そして、家人を説得するため、あれこれ理由をひねり出そうと、もがき苦しんだ。
- ピアノが弾けるようになったとしても、給与があがるわけではない。
- そのお金が、投資のように、何年かあとに、倍になって返ってくるわけでもない。
- 今後、私のピアノ演奏で、家庭の雰囲気がよくなることも望めない。
さんざん考えを巡らした末に、結局、ひっそり内緒で購入することを決断した。
安い金額とはいえないが、家人を説得してレッスンに通うことに比べれば、何倍も気が楽だった。
今となっては、笑って許してくれそうだが、届いたDVDや楽譜などの教材は、友人から譲り受けたと説明することに決めていた。
当時、教材が届いてすぐに私がしたことは、楽譜に折り目をつけたり、DVDのパッケージをカーペットに擦り付けたりして、相応の使用感を出すことだった。
そして、何度も、教材に対する質問をされた場合を想定して、受け答えのシュミレーションを繰り返した。
しかし、ついに家内から質問されるシチュエーションは訪れなかった。
私が、娘に尋ねられて「友達にもらった」と答えたことが、家内に伝わった様子で、あっさりスルーされたのだった(笑)。
独学に対する不安!? 本当に続くのか?
もともと、(遅いけど・・)走ることが趣味で、マラソンやトレランのレースに出場していた。だから、コツコツと長く続けることには慣れていたのだと思う。
続けていくコツを、ランニングで言うとすれば、とにかく走り始めること。
寒かったり、暑かったり、その日によって、走らない理由はいくつも頭をよぎることが多い。しかし、いざ走り始めれば、走る喜びがまさることを、実感として知ることができていた。
深夜のピアノ練習
我が家のピアノが電子ピアノということもあり、早朝、深夜などの家人が寝静まっている時間であれば自由に練習することができる。

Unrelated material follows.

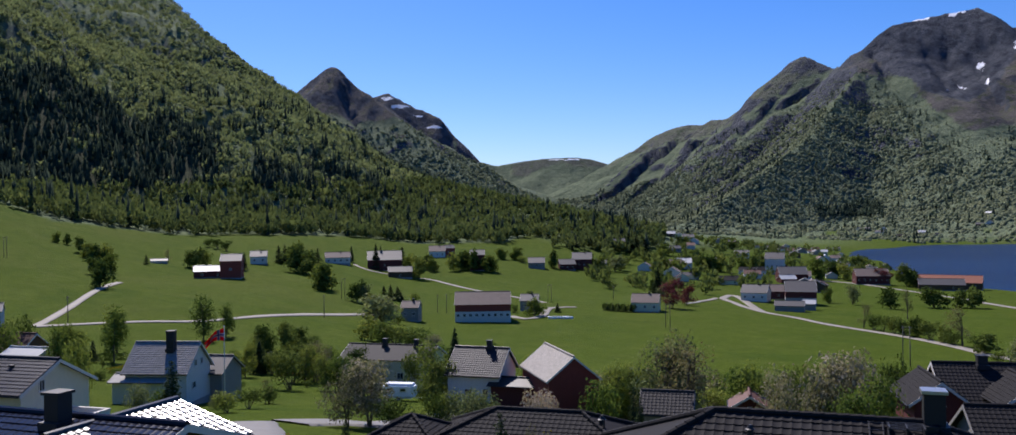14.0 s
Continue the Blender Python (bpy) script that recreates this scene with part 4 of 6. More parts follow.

いつもリビングにピアノが居てくれる気軽さが嬉しかった。
夜遅くに帰宅して、風呂と食事を済ませれば、自分の時間だ。リビングを歩いていってヘッドフォンをすれば自分だけの世界に没入することができる。
どんなに近くのピアノ教室であっても、これほど気楽にピアノレッスンに行くことはできないだろう。
決して長い時間、練習をすることもなかった。しかし、毎日のように、ちょこちょことピアノに触っていたことが上達につながっていったのだと思う。
音楽理論は必要なかった!
もうひとつ心配をしていた楽譜が読めないことも、練習するうえでは(ほとんど)必要なかった。
ピアノやギターなど、特定の楽器を演奏できない人でも、口笛をふいたり、歌をうたえる人は多いだろう。
口笛で新しい曲をおぼえるために、楽譜を買い求める人はいない。
人間には、耳で聴いた音を再現できる能力が備わっているのだと、あらためて知ることができた。
ただ、どうしたら、その音を出すことができるのかを知らないだけだ。
口笛だったら、口の形や、そこを通る息の量を、繰り返しコントロール・練習する。そのうちにメロディーがわかるだけで、口笛が吹けるようになってしまう。
私が独学でピアノをマスターした練習方法は、教材となるDVDを観ることから始める。
「観る」 → 「聴く」 → 「弾く」
これを繰り返す、反復練習だ。とってもシンプルだけれど、最強の練習方法だと思っている。
独学でピアノをマスターした教材
ピアノ演奏、今後の課題
冒頭に披露した「人前で初めてピアノ演奏」をしたエピソードは、ハーフマラソンを一緒に走った、打ち上げの様子。
パーティーとは、よべないほどの小さな集まりだが、仲間が経営する、創作居酒屋で定期的に行なわれている。
お酒が入っていたことや、ハーフマラソンを完走した適度な疲労感も助けて、当日はノリで一曲演奏することになった。
いま思い返すと、不思議と緊張感はなく、弾いた私にしか分からないミスタッチが一箇所だけという、最初にしては出来すぎたピアノ演奏デビュー。
しかし、いかんせんレパートリーが少ない。
今後、打ち上げのたびに「また、ピアノを・・・」といわれると、嬉しい反面、正直いって困ってしまう。
みんなに知られている、弾きやすい曲のレパートリーを増やすことが、私の直近の課題となっています。